_PROBLEM DESCRIPTION_.
Give back the exact lines spanning from the line with "5. More parts follow." to the line with "return (s *", with both of those lines included and no others.

::::::::::

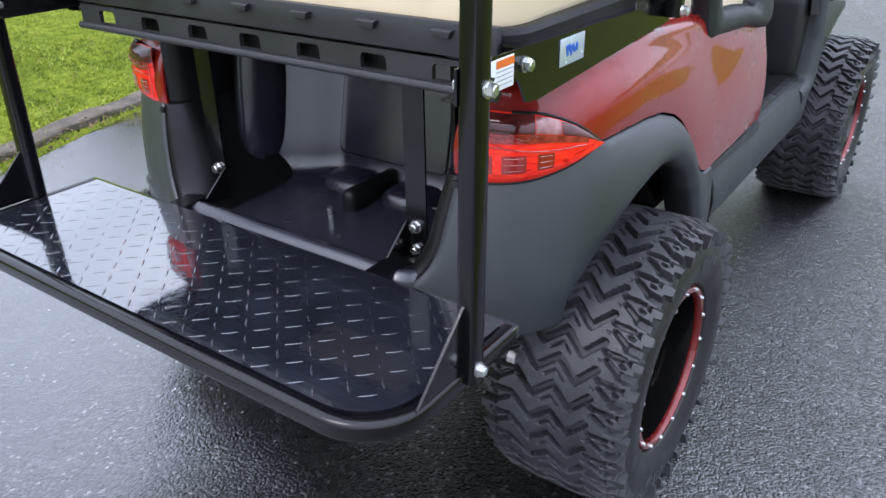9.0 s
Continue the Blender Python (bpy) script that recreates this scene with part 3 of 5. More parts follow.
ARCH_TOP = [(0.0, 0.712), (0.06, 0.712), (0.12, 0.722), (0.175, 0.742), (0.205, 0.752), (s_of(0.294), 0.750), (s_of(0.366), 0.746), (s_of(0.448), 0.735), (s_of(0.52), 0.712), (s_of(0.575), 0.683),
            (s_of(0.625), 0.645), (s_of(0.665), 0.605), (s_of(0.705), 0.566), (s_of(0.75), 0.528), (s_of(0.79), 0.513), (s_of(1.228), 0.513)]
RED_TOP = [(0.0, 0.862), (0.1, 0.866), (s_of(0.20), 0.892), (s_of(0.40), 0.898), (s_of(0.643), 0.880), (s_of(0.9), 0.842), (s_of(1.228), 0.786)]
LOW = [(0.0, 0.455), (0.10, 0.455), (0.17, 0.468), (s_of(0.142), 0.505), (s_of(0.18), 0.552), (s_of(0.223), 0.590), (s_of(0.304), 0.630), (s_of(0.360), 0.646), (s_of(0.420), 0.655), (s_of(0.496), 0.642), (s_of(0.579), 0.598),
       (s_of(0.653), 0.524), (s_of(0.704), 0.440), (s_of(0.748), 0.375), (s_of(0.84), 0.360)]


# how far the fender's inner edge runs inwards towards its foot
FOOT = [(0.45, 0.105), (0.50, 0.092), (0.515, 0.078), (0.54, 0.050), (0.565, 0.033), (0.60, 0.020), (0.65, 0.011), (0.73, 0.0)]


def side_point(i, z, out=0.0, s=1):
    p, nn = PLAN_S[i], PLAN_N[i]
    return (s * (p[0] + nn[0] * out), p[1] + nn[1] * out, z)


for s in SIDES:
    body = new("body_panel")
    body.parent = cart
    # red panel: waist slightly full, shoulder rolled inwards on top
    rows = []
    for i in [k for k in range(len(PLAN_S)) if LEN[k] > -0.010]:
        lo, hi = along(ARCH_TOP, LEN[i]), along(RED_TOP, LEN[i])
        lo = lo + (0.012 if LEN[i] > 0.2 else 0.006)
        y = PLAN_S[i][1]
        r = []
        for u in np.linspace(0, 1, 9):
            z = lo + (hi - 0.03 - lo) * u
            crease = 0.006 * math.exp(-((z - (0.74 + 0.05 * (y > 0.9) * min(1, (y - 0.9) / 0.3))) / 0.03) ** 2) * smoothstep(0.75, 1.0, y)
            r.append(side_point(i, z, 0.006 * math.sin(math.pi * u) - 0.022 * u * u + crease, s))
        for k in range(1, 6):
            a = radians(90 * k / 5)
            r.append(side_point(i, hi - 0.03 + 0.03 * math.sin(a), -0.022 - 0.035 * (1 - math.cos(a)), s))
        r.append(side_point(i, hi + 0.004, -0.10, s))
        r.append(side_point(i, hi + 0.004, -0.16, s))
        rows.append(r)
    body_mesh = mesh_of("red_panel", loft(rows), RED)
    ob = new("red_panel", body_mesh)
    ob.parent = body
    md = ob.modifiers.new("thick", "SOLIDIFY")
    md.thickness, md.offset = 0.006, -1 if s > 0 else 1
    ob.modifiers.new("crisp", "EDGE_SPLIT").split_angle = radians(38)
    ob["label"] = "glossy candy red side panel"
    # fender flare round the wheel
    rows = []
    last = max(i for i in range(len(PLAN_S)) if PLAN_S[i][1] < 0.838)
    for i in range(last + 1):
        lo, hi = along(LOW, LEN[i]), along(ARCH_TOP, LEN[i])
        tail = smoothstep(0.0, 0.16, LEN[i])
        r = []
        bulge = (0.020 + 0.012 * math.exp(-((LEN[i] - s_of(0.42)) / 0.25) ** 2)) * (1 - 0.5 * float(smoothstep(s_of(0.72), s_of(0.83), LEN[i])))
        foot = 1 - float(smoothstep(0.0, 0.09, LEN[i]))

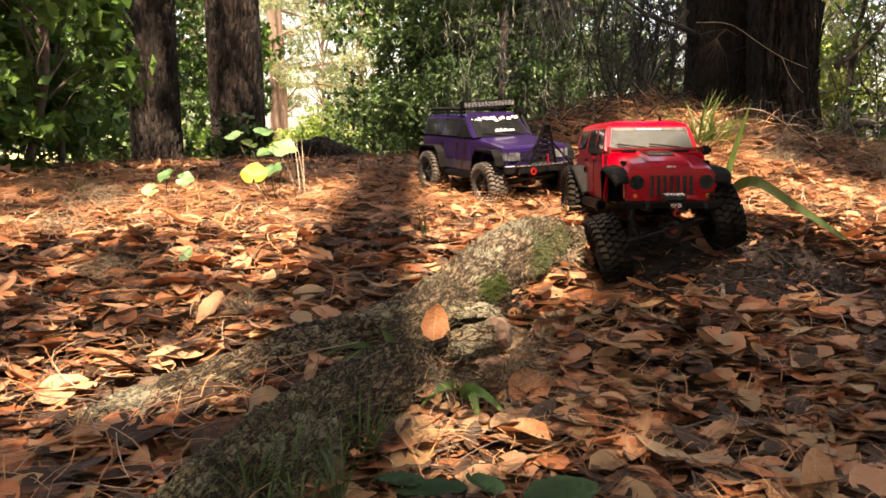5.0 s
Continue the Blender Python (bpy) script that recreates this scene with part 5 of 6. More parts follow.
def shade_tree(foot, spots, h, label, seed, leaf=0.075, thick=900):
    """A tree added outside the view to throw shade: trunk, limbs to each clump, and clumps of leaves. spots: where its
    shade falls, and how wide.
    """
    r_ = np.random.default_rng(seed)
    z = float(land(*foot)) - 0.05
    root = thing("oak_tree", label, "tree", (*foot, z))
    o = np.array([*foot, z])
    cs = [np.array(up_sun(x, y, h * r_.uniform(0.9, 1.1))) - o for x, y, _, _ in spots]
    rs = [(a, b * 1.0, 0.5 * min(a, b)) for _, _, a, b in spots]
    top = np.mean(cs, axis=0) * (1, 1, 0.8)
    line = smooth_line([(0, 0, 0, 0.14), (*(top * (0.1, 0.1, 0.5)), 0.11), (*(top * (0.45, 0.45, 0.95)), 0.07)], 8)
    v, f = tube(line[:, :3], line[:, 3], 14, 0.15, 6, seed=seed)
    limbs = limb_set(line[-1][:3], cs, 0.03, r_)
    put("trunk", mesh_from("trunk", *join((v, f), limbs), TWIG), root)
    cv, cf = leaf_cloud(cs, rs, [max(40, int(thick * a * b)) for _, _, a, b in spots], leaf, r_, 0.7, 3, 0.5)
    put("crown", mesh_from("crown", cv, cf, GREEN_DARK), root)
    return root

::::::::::

_THE RESULT_.
Continue the Blender Python (bpy) script that recreates this scene with part 3 of 5. More parts follow.
ARCH_TOP = [(0.0, 0.712), (0.06, 0.712), (0.12, 0.722), (0.175, 0.742), (0.205, 0.752), (s_of(0.294), 0.750), (s_of(0.366), 0.746), (s_of(0.448), 0.735), (s_of(0.52), 0.712), (s_of(0.575), 0.683),
            (s_of(0.625), 0.645), (s_of(0.665), 0.605), (s_of(0.705), 0.566), (s_of(0.75), 0.528), (s_of(0.79), 0.513), (s_of(1.228), 0.513)]
RED_TOP = [(0.0, 0.862), (0.1, 0.866), (s_of(0.20), 0.892), (s_of(0.40), 0.898), (s_of(0.643), 0.880), (s_of(0.9), 0.842), (s_of(1.228), 0.786)]
LOW = [(0.0, 0.455), (0.10, 0.455), (0.17, 0.468), (s_of(0.142), 0.505), (s_of(0.18), 0.552), (s_of(0.223), 0.590), (s_of(0.304), 0.630), (s_of(0.360), 0.646), (s_of(0.420), 0.655), (s_of(0.496), 0.642), (s_of(0.579), 0.598),
       (s_of(0.653), 0.524), (s_of(0.704), 0.440), (s_of(0.748), 0.375), (s_of(0.84), 0.360)]


# how far the fender's inner edge runs inwards towards its foot
FOOT = [(0.45, 0.105), (0.50, 0.092), (0.515, 0.078), (0.54, 0.050), (0.565, 0.033), (0.60, 0.020), (0.65, 0.011), (0.73, 0.0)]


def side_point(i, z, out=0.0, s=1):
    p, nn = PLAN_S[i], PLAN_N[i]
    return (s * (p[0] + nn[0] * out), p[1] + nn[1] * out, z)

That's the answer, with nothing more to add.